Between 2007 and 2010, Nosotek's North Korean programmers made mobile-phone games based on the Hollywood films The Big Lebowski and Men in Black which were then distributed in the western countries by Nosotek Joint Venture Company. They developed "Big Lebowski Bowling", a 2007 bowling game set in a bowling alley where much of the movie was set, and "Men in Black: Alien Assault" a game in which players battle invading aliens. Those games were published through Ojom GmbH, a subsidiary of Jamba, which was later wholly bought by News Corp. for $188 million in October 2008 and later renamed Fox Mobile. Elocom Mobile Entertainment GmbH was founded by Volker Eloesser in 2003, which was later brought by Ojom.
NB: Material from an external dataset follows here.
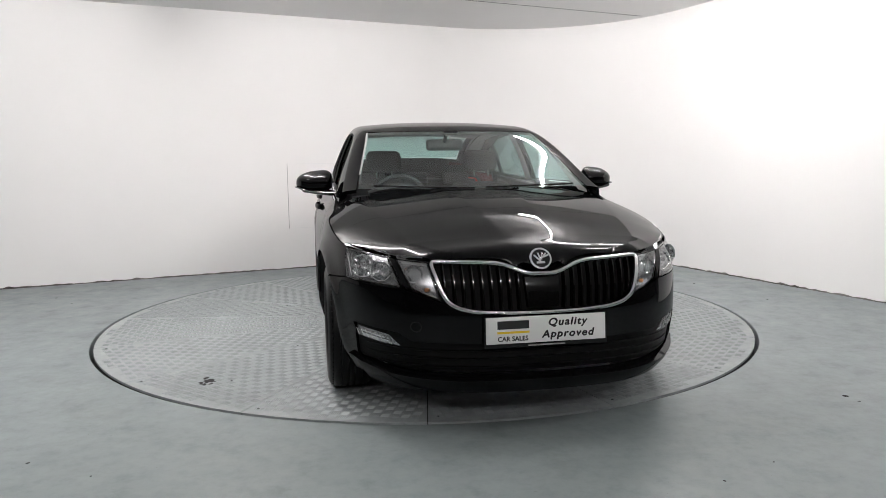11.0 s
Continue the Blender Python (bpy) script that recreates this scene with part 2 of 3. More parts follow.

In 2012, Nosotek cooperated with students from the Kim Chaek University of Technology to develop Pyongyang Racer, a racing video game built for and released by the Koryo Tours travel agency to promote tourism in North Korea. This game represents the first North Korean game which was widely available online. As it turns out had Pyongyang Racer was based upon an earlier game developed by Nosotek which was published on Facebook by "one of the big players in the social media market." Nick Bonner conversed with Volker Eloesser, which led to the creation of the game. He liked the idea of working on a "fun, nonviolent and nonpolitical" project with North Korean youth.

The company's software development business, which it offered since its founding in 2007, appears to be shut down and, since 2013, the company's website has been inaccessible after being hacked. The site was hit in 2013 and its front page was replaced with a message in French, English and Korean attacking North Korea. A tag on the page claimed the hack was the work of "Syndicat de Boucher-Leblanc." A linked website entitled "Global Clandestine Operations Network" has information in English, French, Russian and Arabic, but offers little information about the group. The hacked content has gone and the main site is yet to return.